Data extract
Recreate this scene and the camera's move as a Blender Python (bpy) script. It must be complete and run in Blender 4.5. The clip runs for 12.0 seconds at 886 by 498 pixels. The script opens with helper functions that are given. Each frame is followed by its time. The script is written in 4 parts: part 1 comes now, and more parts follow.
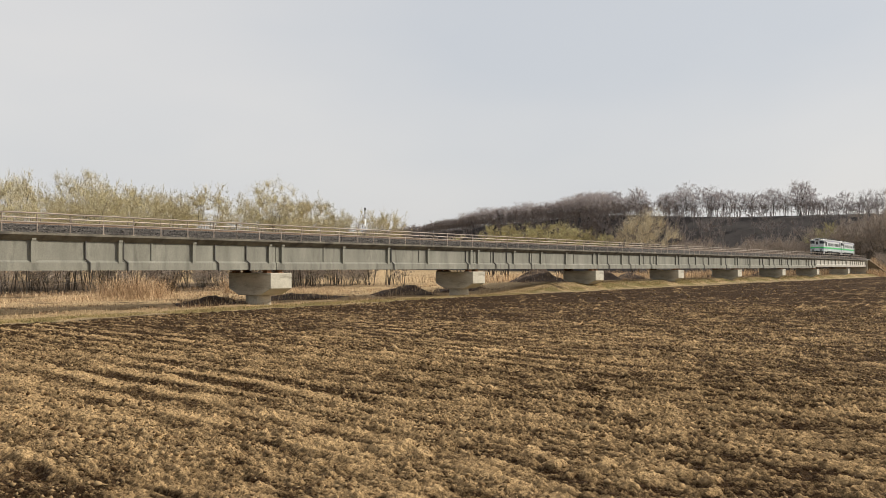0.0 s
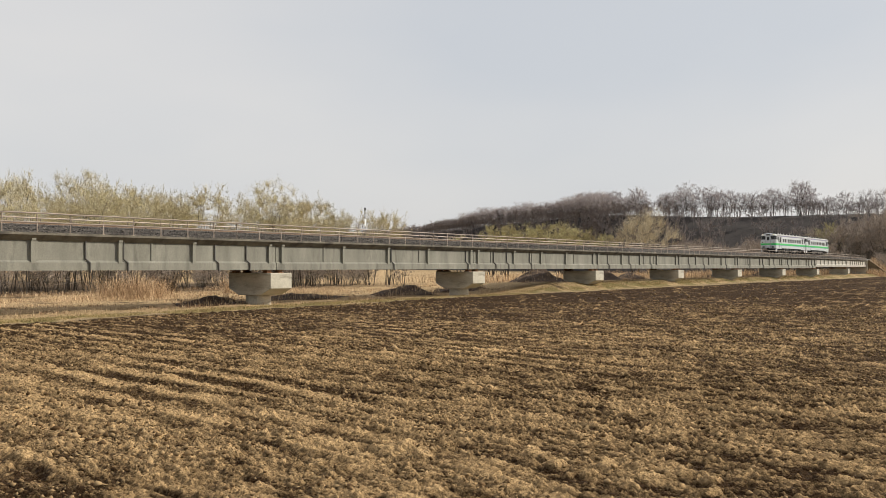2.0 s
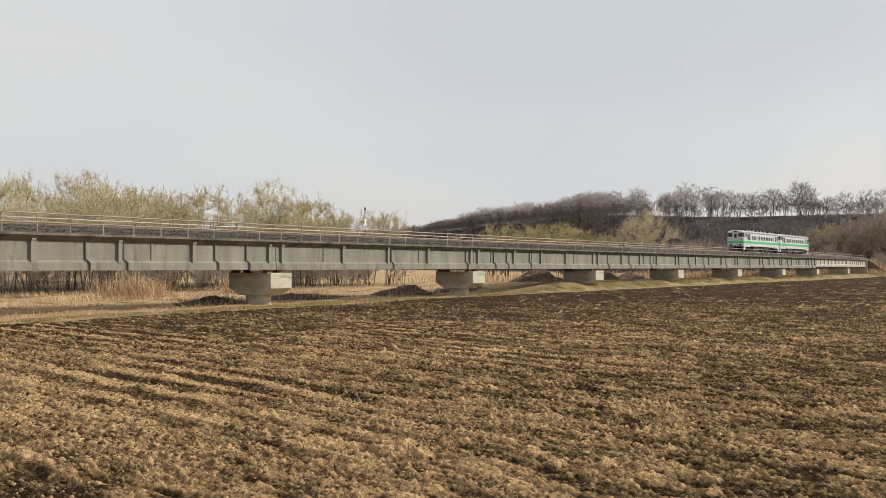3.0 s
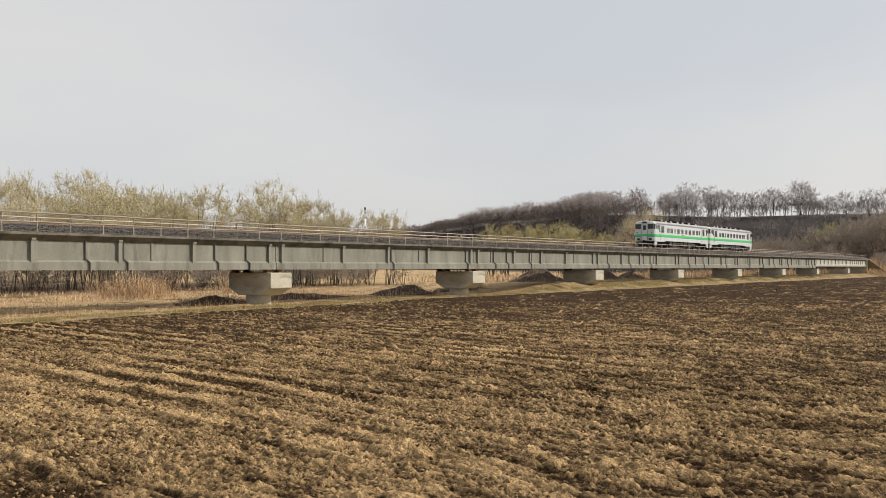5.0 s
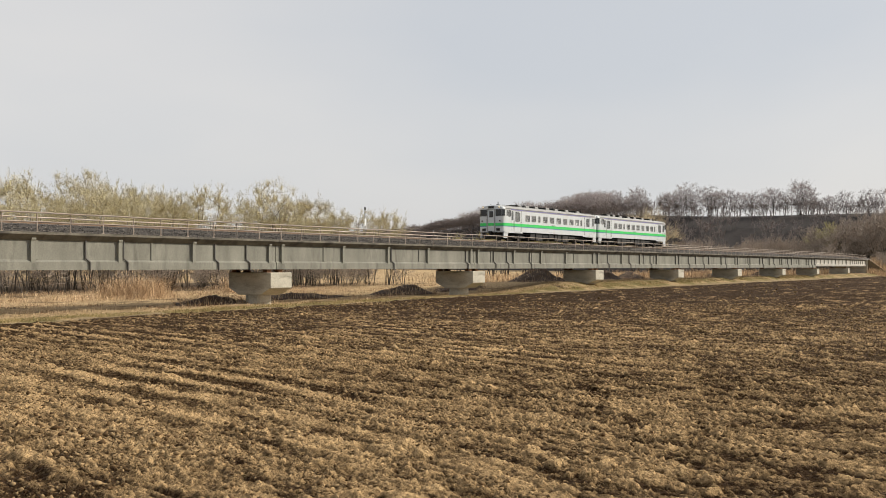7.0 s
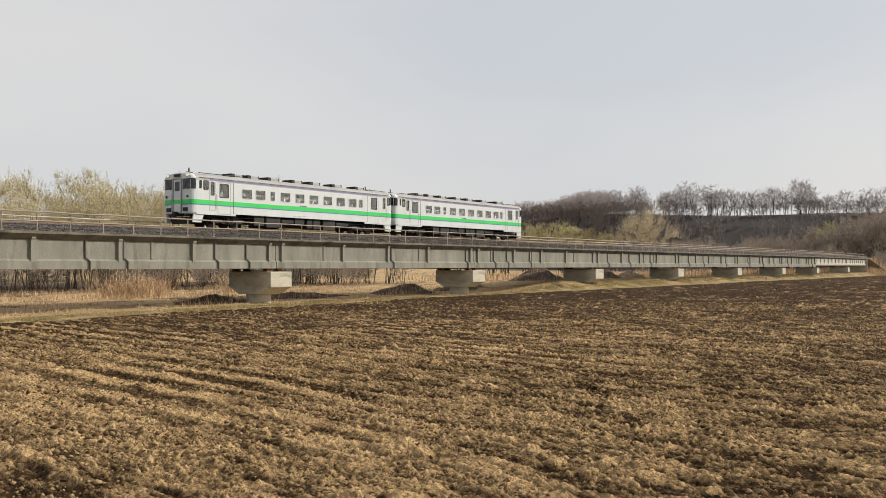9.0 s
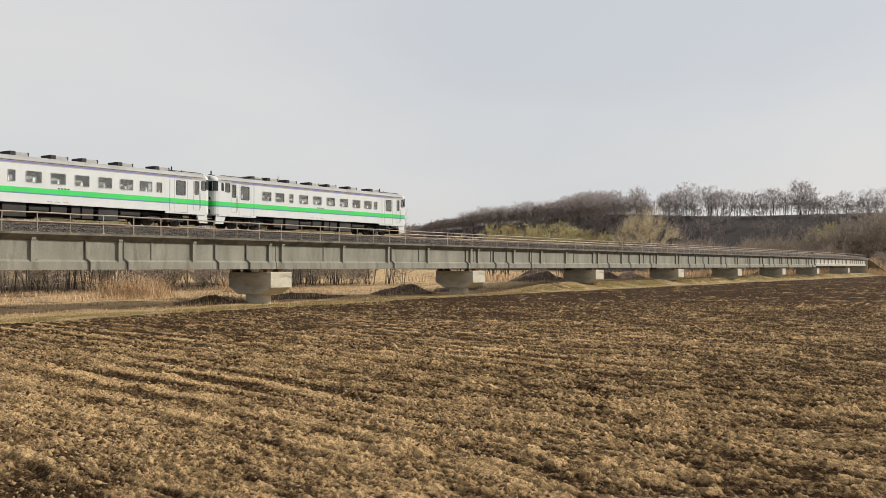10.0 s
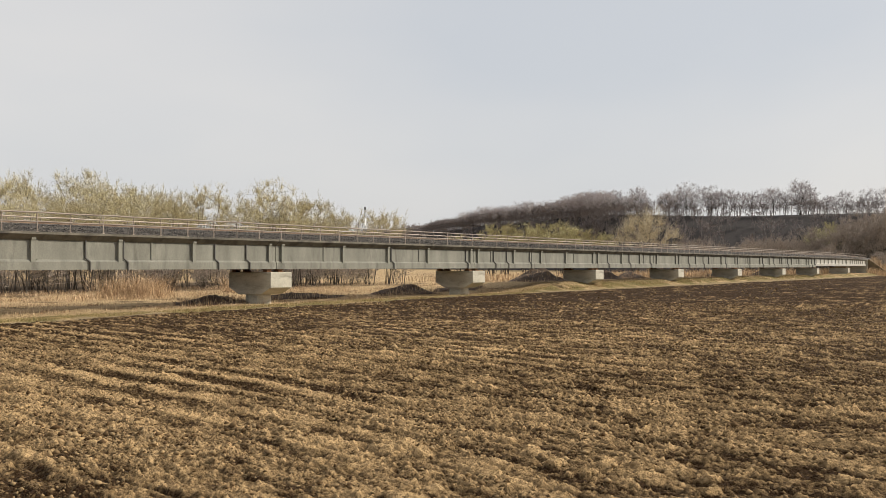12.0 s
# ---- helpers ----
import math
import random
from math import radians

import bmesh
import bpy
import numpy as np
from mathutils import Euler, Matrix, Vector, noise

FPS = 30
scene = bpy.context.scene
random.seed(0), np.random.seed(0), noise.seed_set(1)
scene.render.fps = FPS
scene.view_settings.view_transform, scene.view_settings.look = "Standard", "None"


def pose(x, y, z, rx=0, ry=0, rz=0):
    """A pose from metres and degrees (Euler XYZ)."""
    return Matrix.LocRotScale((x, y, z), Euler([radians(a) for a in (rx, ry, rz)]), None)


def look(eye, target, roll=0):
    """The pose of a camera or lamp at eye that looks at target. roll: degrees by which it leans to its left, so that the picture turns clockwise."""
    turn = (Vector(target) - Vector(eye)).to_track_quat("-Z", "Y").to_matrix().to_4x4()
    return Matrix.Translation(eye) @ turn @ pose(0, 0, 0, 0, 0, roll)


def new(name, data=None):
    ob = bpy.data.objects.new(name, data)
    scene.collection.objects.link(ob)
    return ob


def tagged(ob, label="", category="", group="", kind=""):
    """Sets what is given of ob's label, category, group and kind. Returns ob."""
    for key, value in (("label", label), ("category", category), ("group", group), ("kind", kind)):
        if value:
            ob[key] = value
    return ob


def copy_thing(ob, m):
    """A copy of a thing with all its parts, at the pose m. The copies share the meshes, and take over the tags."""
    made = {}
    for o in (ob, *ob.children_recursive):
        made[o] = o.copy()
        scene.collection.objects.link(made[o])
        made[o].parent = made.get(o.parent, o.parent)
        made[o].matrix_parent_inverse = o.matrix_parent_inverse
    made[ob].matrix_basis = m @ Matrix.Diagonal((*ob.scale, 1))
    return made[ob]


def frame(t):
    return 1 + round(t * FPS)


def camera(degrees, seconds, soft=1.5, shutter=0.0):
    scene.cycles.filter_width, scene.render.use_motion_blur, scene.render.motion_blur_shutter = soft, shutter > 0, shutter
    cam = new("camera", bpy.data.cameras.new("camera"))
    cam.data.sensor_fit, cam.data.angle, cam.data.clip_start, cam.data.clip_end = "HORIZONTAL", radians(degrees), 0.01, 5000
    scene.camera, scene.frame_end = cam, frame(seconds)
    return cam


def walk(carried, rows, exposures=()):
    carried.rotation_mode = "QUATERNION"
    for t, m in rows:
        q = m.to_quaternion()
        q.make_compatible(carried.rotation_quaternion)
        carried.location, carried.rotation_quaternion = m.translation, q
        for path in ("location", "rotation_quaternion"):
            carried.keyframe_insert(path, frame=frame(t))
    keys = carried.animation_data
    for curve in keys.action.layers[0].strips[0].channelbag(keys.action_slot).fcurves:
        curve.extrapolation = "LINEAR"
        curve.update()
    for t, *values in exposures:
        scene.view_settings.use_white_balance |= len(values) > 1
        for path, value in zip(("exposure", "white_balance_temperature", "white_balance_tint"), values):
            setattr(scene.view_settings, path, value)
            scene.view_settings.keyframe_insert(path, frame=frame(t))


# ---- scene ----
cam = camera(49.516, 12.0, 0.35)

# ---------------------------------------------------------------- camera
EYE = Vector((0.0, 0.0, 2.55))
HEAD = radians(34.354)


def aim(up):
    h = radians(up)
    return look(EYE, EYE + Vector((math.cos(HEAD) * math.cos(h), math.sin(HEAD) * math.cos(h), math.sin(h))))


# the tripod settles by a hair on the way
walk(cam, [(0.0, aim(1.078)), (2.5, aim(1.078)), (4.0, aim(1.060)), (6.5, aim(1.060)), (7.4, aim(1.030)), (8.9, aim(0.995)),
           (9.6, aim(1.024)), (10.5, aim(1.033)), (12.0, aim(1.033))])

# ---------------------------------------------------------------- light
SUN_DIR = Vector((0.83, -0.79, 0.74)).normalized()
world = bpy.data.worlds.new("world")
scene.world = world
world.use_nodes = True
wn, wl = world.node_tree.nodes, world.node_tree.links
wn.clear()
sky = wn.new("ShaderNodeTexSky")
sky.sky_type, sky.sun_disc = "NISHITA", False
sky.sun_elevation = math.asin(SUN_DIR.z)
sky.sun_rotation = math.atan2(SUN_DIR.x, SUN_DIR.y)
sky.air_density, sky.dust_density = 1.0, 3.0
tex = wn.new("ShaderNodeTexCoord")
stretch = wn.new("ShaderNodeMapping")
stretch.inputs["Scale"].default_value = (1.0, 1.0, 2.6)
cloud = wn.new("ShaderNodeTexNoise")
cloud.inputs["Scale"].default_value, cloud.inputs["Detail"].default_value, cloud.inputs["Roughness"].default_value = 1.5, 4.0, 0.45
veil = wn.new("ShaderNodeValToRGB")
veil.color_ramp.elements[0].position, veil.color_ramp.elements[1].position = 0.33, 0.66
veil.color_ramp.elements[0].color, veil.color_ramp.elements[1].color = (5.75, 5.95, 6.25, 1), (7.0, 6.85, 6.72, 1)
blend = wn.new("ShaderNodeMix")
blend.data_type = "RGBA"
blend.inputs["Factor"].default_value = 0.86
back = wn.new("ShaderNodeBackground")
back.inputs["Strength"].default_value = 0.112
out = wn.new("ShaderNodeOutputWorld")
wl.new(tex.outputs["Generated"], stretch.inputs["Vector"])
wl.new(stretch.outputs["Vector"], cloud.inputs["Vector"])
wl.new(cloud.outputs["Fac"], veil.inputs["Fac"])
wl.new(sky.outputs["Color"], blend.inputs["A"])
wl.new(veil.outputs["Color"], blend.inputs["B"])
wl.new(blend.outputs["Result"], back.inputs["Color"])
wl.new(back.outputs["Background"], out.inputs["Surface"])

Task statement
Your task is to output exactly the lines from the one with "turn = (Vector(target)" through the one with "return 1 + round(t * FPS)", counting both ends.

Exercise response
    turn = (Vector(target) - Vector(eye)).to_track_quat("-Z", "Y").to_matrix().to_4x4()
    return Matrix.Translation(eye) @ turn @ pose(0, 0, 0, 0, 0, roll)


def new(name, data=None):
    ob = bpy.data.objects.new(name, data)
    scene.collection.objects.link(ob)
    return ob


def tagged(ob, label="", category="", group="", kind=""):
    """Sets what is given of ob's label, category, group and kind. Returns ob."""
    for key, value in (("label", label), ("category", category), ("group", group), ("kind", kind)):
        if value:
            ob[key] = value
    return ob


def copy_thing(ob, m):
    """A copy of a thing with all its parts, at the pose m. The copies share the meshes, and take over the tags."""
    made = {}
    for o in (ob, *ob.children_recursive):
        made[o] = o.copy()
        scene.collection.objects.link(made[o])
        made[o].parent = made.get(o.parent, o.parent)
        made[o].matrix_parent_inverse = o.matrix_parent_inverse
    made[ob].matrix_basis = m @ Matrix.Diagonal((*ob.scale, 1))
    return made[ob]


def frame(t):
    return 1 + round(t * FPS)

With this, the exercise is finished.